Graiseley Properties in High Street, Wednesfield, which owns Guardian Care Homes, took legal action against the bank over loans that were made to it in 2007 and 2008.
The multi-national bank sold Graiseley an interest rate swap linked to the Libor interest rate, which is the rate that banks loan to each other.
It was supposed to protect the customer from increases in interest rates but Graiseley said that failed to happen and ended up costing it millions of pounds more than expected.
Graiseley argued the deal was invalid because the bank's traders had tried to manipulate the Libor rate.
News of the settlement means a test case involving the Wolverhampton company, which had been due to be heard at the High Court in London, will be avoided and £70m of Graiseley's debt owed to Barclays will be re-organised.
The settlement, which is the first of its kind, will also mean that it will be easier for other firms to make similar claims against banks.
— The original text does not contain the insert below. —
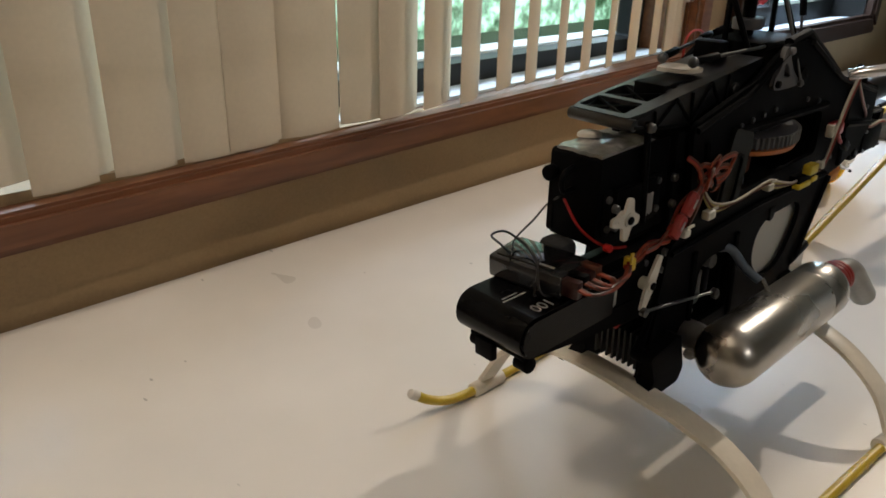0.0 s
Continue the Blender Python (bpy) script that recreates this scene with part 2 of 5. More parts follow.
def tube(path, r, seg=10, bm=None, caps=True):
    """A round bar along a path; r may be one radius or one for each point."""
    bm = bm or bmesh.new()
    path = [Vector(p) for p in path]
    rings = []
    x = None
    for i, p in enumerate(path):
        d = (path[min(i + 1, len(path) - 1)] - path[max(i - 1, 0)])
        if x is None:
            x, y = ring_frame(d)
        else:
            x = (x - d.normalized() * x.dot(d.normalized())).normalized()
            y = x.cross(d.normalized())
        rad = r[i] if isinstance(r, (list, tuple)) else r
        rings.append([bm.verts.new(p + rad * (math.cos(a) * x + math.sin(a) * y)) for a in (2 * math.pi * k / seg for k in range(seg))])
    for a, b in zip(rings, rings[1:]):
        for k in range(seg):
            bm.faces.new((a[k], a[(k + 1) % seg], b[(k + 1) % seg], b[k]))
    if caps:
        bm.faces.new(rings[0]), bm.faces.new(rings[-1])
    return bm


def rod(a, b, r, seg=12, bm=None, bevel=0.0):
    """A straight bar, its ends rounded off by bevel."""
    a, b = Vector(a), Vector(b)
    if not bevel:
        return tube((a, b), r, seg, bm)
    d = (b - a).normalized() * bevel
    return tube((a, a + d * 0.3, a + d, b - d, b - d * 0.3, b), [r - bevel, r - bevel * 0.3, r, r, r - bevel * 0.3, r - bevel], seg, bm)


def spline(points, steps=8):
    """Points along a smooth curve through the given ones."""
    p = [Vector(q) for q in points]
    p = [2 * p[0] - p[1]] + p + [2 * p[-1] - p[-2]]
    out = []
    for i in range(1, len(p) - 2):
        for k in range(steps):
            t = k / steps
            out.append(0.5 * ((2 * p[i]) + (p[i + 1] - p[i - 1]) * t + (2 * p[i - 1] - 5 * p[i] + 4 * p[i + 1] - p[i + 2]) * t * t + (3 * p[i] - p[i - 1] - 3 * p[i + 1] + p[i + 2]) * t ** 3))
    return out + [p[-2]]


def round_corners(pts, r=0.003, n=3):
    """A closed outline with its corners rounded."""
    out = []
    k = len(pts)
    for i in range(k):
        a, b, c = (Vector(pts[j % k]) for j in (i - 1, i, i + 1))
        d0, d1 = min(r, (a - b).length * 0.45), min(r, (c - b).length * 0.45)
        p0, p1 = b + (a - b).normalized() * d0, b + (c - b).normalized() * d1
        for j in range(n + 1):
            t = j / n
            out.append((1 - t) ** 2 * p0 + 2 * t * (1 - t) * b + t * t * p1)
    return out


def plate(outer, holes, lo, hi, axes="xz", r=0.003, bm=None):
    """A flat sheet with openings, cut from an outline; lo and hi are its two faces along the third axis."""
    bm = bm or bmesh.new()
    flat = bmesh.new()

    def place(p, w):
        if axes == "xz":
            return (p[0], w, p[1])
        if axes == "xy":
            return (p[0], p[1], w)
        return (w, p[0], p[1])
    for loop in [outer] + list(holes):
        pts = round_corners(loop, r) if r else [Vector(p) for p in loop]
        vs = [flat.verts.new(place(p, lo)) for p in pts]
        for i in range(len(vs)):
            flat.edges.new((vs[i - 1], vs[i]))
    bmesh.ops.triangle_fill(flat, use_beauty=True, edges=flat.edges[:])
    res = bmesh.ops.extrude_face_region(flat, geom=flat.faces[:])
    vs = [g for g in res["geom"] if isinstance(g, bmesh.types.BMVert)]
    bmesh.ops.translate(flat, vec=place((0, 0), hi - lo), verts=vs)
    me = bpy.data.meshes.new("tmp")
    bmesh.ops.recalc_face_normals(flat, faces=flat.faces)
    flat.to_mesh(me)
    flat.free()
    bm.from_mesh(me)
    bpy.data.meshes.remove(me)
    return bm


def circle(c, r, n=16, squash=1.0):
    return [(c[0] + r * math.cos(2 * math.pi * k / n), c[1] + squash * r * math.sin(2 * math.pi * k / n)) for k in range(n)]


def lathe(profile, origin, axis, seg=24, bm=None):
    """A turned body; profile: distance along the axis and radius."""
    o, a = Vector(origin), Vector(axis).normalized()
    return tube([o + a * d for d, _ in profile], [max(r, 1e-5) for _, r in profile], seg, bm)


def screw(p, axis, r, parent, depth=0.003, material=None):
    """A socket screw head with its hexagon recess."""
    a = Vector(axis).normalized()
    p = Vector(p)
    bm = lathe(((0, r), (depth * 0.8, r), (depth, r * 0.85), (depth, r * 0.55), (depth * 0.1, r * 0.5)), p, a, 14)
    return part("screw", bm, material or SCREW, parent)


def writing(body, size, m, material, parent, name="lettering"):
    """Letters as a mesh of their own."""
    cu = bpy.data.curves.new("tmp", "FONT")
    cu.body, cu.size, cu.extrude = body, size, 0.0002
    ob = bpy.data.objects.new("tmp", cu)
    me = bpy.data.meshes.new_from_object(ob)
    bpy.data.objects.remove(ob)
    bpy.data.curves.remove(cu)
    me.name = name
    me.transform(m)
    me.materials.append(material)
    out = new(name, me)
    out.parent = parent
    return out

# ---- room ----
Y_WALL, Y_CASE = 0.908, 0.880     # face of the wall, face of the window casing
SLOPE = math.tan(radians(1.15))   # the long casing runs slightly out of level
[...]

The two directors of the company, Peter Cooke and Gary Hartland, said they were sold the 20-year swap products on a £41m loan in in 2007 for subsidiary Graiseley Investments Ltd and a £29m loan to Graiseley Properties Ltd the following year.
Full details of the settlement with the care home group, which has more than 30 homes and employs 1,000, have not been made public.
Between January 2005 and June 2009, Barclays international traders made a total of 257 requests to fix Libor and Euribor, the European equivalent rate, according to a damning report by the Financial Services Authority.
The scandal ultimately led to the resignation of former Barclays chief executive Bob Diamond and fines for the bank totalling £290 million imposed by UK and US authorities.
If the case had subsequently gone ahead, senior executives, including Mr Diamond, would have faced appearing in court to give evidence.